= PROBLEM DETAILS =
Write the material out again, line by line, exactly as it is.

### DATASET SECTION

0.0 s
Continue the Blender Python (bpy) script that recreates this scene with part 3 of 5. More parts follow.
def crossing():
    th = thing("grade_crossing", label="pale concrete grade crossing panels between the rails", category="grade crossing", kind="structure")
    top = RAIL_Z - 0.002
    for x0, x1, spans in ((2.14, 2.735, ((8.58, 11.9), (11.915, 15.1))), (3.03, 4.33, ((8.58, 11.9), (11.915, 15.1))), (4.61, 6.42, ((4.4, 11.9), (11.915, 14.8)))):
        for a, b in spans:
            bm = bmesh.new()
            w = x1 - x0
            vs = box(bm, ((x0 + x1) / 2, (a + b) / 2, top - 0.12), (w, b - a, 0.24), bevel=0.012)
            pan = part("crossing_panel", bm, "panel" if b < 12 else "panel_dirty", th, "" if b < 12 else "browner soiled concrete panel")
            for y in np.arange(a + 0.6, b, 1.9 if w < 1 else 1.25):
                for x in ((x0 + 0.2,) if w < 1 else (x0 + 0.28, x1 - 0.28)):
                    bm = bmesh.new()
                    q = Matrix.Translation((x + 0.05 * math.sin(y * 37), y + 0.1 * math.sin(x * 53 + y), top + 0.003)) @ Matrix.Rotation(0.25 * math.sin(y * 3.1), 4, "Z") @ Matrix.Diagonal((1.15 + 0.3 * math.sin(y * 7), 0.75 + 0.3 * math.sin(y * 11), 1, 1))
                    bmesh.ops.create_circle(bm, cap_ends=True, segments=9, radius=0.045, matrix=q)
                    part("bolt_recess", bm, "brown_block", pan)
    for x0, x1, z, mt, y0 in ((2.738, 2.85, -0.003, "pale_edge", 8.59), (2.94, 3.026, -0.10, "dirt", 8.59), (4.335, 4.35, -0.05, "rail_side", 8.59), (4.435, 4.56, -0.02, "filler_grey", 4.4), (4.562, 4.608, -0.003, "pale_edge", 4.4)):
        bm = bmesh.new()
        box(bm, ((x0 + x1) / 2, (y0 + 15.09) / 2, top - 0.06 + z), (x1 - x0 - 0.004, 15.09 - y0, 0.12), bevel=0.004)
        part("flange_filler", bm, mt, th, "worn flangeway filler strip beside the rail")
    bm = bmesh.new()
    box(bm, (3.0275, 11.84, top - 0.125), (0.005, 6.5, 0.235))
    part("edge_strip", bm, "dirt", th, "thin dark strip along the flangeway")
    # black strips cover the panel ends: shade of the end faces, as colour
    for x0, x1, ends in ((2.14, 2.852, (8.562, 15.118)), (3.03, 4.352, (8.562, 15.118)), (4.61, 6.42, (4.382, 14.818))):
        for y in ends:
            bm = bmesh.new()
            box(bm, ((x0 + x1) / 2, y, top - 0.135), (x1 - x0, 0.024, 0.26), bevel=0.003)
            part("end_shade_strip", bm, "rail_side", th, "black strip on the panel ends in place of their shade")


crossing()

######

= OUTPUT OF THE TASK =
0.0 s
Continue the Blender Python (bpy) script that recreates this scene with part 3 of 5. More parts follow.
def crossing():
    th = thing("grade_crossing", label="pale concrete grade crossing panels between the rails", category="grade crossing", kind="structure")
    top = RAIL_Z - 0.002
    for x0, x1, spans in ((2.14, 2.735, ((8.58, 11.9), (11.915, 15.1))), (3.03, 4.33, ((8.58, 11.9), (11.915, 15.1))), (4.61, 6.42, ((4.4, 11.9), (11.915, 14.8)))):
        for a, b in spans:
            bm = bmesh.new()
            w = x1 - x0
            vs = box(bm, ((x0 + x1) / 2, (a + b) / 2, top - 0.12), (w, b - a, 0.24), bevel=0.012)
            pan = part("crossing_panel", bm, "panel" if b < 12 else "panel_dirty", th, "" if b < 12 else "browner soiled concrete panel")
            for y in np.arange(a + 0.6, b, 1.9 if w < 1 else 1.25):
                for x in ((x0 + 0.2,) if w < 1 else (x0 + 0.28, x1 - 0.28)):
                    bm = bmesh.new()
                    q = Matrix.Translation((x + 0.05 * math.sin(y * 37), y + 0.1 * math.sin(x * 53 + y), top + 0.003)) @ Matrix.Rotation(0.25 * math.sin(y * 3.1), 4, "Z") @ Matrix.Diagonal((1.15 + 0.3 * math.sin(y * 7), 0.75 + 0.3 * math.sin(y * 11), 1, 1))
                    bmesh.ops.create_circle(bm, cap_ends=True, segments=9, radius=0.045, matrix=q)
                    part("bolt_recess", bm, "brown_block", pan)
    for x0, x1, z, mt, y0 in ((2.738, 2.85, -0.003, "pale_edge", 8.59), (2.94, 3.026, -0.10, "dirt", 8.59), (4.335, 4.35, -0.05, "rail_side", 8.59), (4.435, 4.56, -0.02, "filler_grey", 4.4), (4.562, 4.608, -0.003, "pale_edge", 4.4)):
        bm = bmesh.new()
        box(bm, ((x0 + x1) / 2, (y0 + 15.09) / 2, top - 0.06 + z), (x1 - x0 - 0.004, 15.09 - y0, 0.12), bevel=0.004)
        part("flange_filler", bm, mt, th, "worn flangeway filler strip beside the rail")
    bm = bmesh.new()
    box(bm, (3.0275, 11.84, top - 0.125), (0.005, 6.5, 0.235))
    part("edge_strip", bm, "dirt", th, "thin dark strip along the flangeway")
    # black strips cover the panel ends: shade of the end faces, as colour
    for x0, x1, ends in ((2.14, 2.852, (8.562, 15.118)), (3.03, 4.352, (8.562, 15.118)), (4.61, 6.42, (4.382, 14.818))):
        for y in ends:
            bm = bmesh.new()
            box(bm, ((x0 + x1) / 2, y, top - 0.135), (x1 - x0, 0.024, 0.26), bevel=0.003)
            part("end_shade_strip", bm, "rail_side", th, "black strip on the panel ends in place of their shade")


crossing()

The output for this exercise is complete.